Populated place in Mercer County, New Jersey, US

Mount Rose (formerly called Stout's Corner) is an unincorporated community located within Hopewell Township, in Mercer County, in the U.S. state of New Jersey, situated at the corner of Carter Road (also called County Route 569 and Hopewell-Princeton Road), Pennington-Rocky Hill Road, and Cherry Valley Road. It is named for a local gardener. The Mount Rose section of Rocky Hill Ridge through the community also takes its name from the gardener. Richard Stout opened the first general store in the village around 1822 and in 1830, Josiah Cook and Reuben Savidge opened a second store. The settlement was also later home to two shoe shops, a dressmaker, wheelwrights, a blacksmith, a harness shop, an agricultural implements warehouse, a post office and a steam sawmill. In its heyday the community had about 20 houses.

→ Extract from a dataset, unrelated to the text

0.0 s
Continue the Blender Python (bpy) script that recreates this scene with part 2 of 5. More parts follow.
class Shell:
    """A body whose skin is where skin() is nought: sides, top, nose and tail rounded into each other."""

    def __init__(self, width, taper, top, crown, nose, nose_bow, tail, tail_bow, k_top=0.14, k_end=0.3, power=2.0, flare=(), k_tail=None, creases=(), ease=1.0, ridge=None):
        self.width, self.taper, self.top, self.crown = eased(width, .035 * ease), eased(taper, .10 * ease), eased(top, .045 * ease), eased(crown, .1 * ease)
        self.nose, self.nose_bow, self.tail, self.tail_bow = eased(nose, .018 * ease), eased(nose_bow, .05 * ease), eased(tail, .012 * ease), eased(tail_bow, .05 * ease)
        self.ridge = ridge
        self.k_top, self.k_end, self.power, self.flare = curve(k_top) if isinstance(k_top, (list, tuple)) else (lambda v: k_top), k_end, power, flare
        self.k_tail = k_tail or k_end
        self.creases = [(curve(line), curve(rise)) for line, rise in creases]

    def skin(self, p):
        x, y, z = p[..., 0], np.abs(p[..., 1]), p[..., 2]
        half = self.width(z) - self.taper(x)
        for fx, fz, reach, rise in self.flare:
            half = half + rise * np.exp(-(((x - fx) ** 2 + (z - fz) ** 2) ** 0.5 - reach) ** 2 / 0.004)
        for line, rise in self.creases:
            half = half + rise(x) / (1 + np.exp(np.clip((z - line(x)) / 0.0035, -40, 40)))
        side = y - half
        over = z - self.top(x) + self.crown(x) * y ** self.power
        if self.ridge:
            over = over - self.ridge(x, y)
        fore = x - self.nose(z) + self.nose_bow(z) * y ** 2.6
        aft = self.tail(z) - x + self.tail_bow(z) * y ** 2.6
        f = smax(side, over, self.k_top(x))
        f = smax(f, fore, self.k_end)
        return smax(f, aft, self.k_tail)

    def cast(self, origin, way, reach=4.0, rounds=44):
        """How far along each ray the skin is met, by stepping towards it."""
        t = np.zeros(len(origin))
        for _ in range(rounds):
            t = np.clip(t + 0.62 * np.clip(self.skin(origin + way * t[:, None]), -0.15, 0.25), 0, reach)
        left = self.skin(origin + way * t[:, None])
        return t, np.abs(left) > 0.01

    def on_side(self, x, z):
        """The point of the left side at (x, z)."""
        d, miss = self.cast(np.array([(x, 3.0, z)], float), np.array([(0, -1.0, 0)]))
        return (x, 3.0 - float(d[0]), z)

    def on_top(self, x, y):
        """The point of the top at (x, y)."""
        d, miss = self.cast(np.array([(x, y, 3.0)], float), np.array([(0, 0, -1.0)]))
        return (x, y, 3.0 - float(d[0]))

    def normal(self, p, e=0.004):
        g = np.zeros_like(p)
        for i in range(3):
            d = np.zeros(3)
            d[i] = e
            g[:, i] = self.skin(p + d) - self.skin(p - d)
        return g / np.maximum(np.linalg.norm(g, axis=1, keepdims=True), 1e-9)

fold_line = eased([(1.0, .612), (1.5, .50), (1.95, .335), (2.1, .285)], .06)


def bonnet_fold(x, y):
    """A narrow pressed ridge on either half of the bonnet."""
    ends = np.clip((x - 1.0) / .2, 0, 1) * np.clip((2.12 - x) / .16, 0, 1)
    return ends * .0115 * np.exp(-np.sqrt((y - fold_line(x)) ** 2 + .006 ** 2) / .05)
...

Nathaniel Drake opened an applejack distillery in the village in the mid-19th century. He made and sold peach brandy, apple cider and apple whiskey. The Whiskey House (192 Pennington-Rocky Hill Road), the office building for the distillery and the only remaining Drake building in the village, is listed on the township, state and national registers of historic places. The community's schoolhouse, a stone building east of the crossroads, was later replaced by a frame building on the southern end of the village that is a private residence today. After 1880, Mount Rose began shrinking, due to the growth of nearby Hopewell Borough.

Mount Rose is where the kidnapped and deceased Lindbergh baby was found in May 1932. Charles Lindbergh had lived in Mount Rose while his home was being built.

It is planned that the Lawrence Hopewell Trail will go through the community.

==Education==
All of Hopewell Township, including Mount Rose, is served by the Hopewell Valley Regional School District.